Pur nel teso, coerente, ineccepibile linguaggio formale, le opere sul Concerto jazz del 2003-2008 grondano di umori esistenziali, come se il pittore lasciasse nelle serrate maglie di un’agguerrita sintassi simbolista i brani vivi, carnosi e sanguigni, della propria natura primordiale, inutilmente nascosta, perfino camuffata con ostinato pudore. Anche con le sue teste di animali nel Polittico del 2007, egli ha sempre lottato tra un proprio ideale mondo platonico, lucidamente dialettico e squisitamente mentale, e il gran flusso del suo sangue oscuro e tumultuoso, dei suoi sensi in agguato. Ed è appunto a causa di questo divario che si manifesta e determina la “fatica del pittore”, il tormento dei suoi quadri, espresso nel vigore del colore, nell’aggrovigliarsi delle immagini, nel sovrapporsi ed alternarsi dei dati naturalistici ed espressionistici sull’ordito logico di un’architettura figurativa neo-metafisica.

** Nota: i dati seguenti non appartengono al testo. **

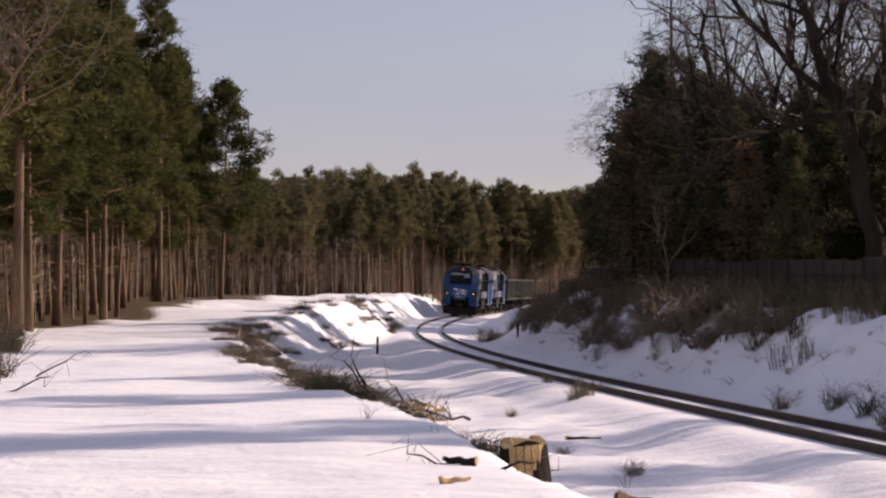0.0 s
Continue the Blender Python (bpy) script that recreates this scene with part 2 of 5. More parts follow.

Dopo aver scoperto il realismo spagnolo di Joaquín Sorolla, il suo occhio indagatore, il detective del colore dei Fauves, diventa nell’ultimo decennio, il puntuto, amaro artista dei “bagnanti” e dei “nuotatori”. Egli ha addirittura ingaggiato una battaglia contro il personaggio e sulla linea di un suo pirandelliano “uno, nessuno e centomila” ha puntato sulla presenza fisica della figura umana immersa nell’acqua di una piscina, divenendo dapprima il realista di una vita moderna perlustrata con una torcia al vetriolo, poi trasformandosi – lui ironico e scettico taglieggiatore di ritratti e di animali equiparati gli uni e gli altri da una comune, insopprimibile matericità – in una specie di perduto visionario suo malgrado. C’è in questi quadri tutta la sontuosa e avida eredità di Matisse, ma anche l’incanto, la sospensione, l’ansioso stupore di Rimbaud e di Valéry.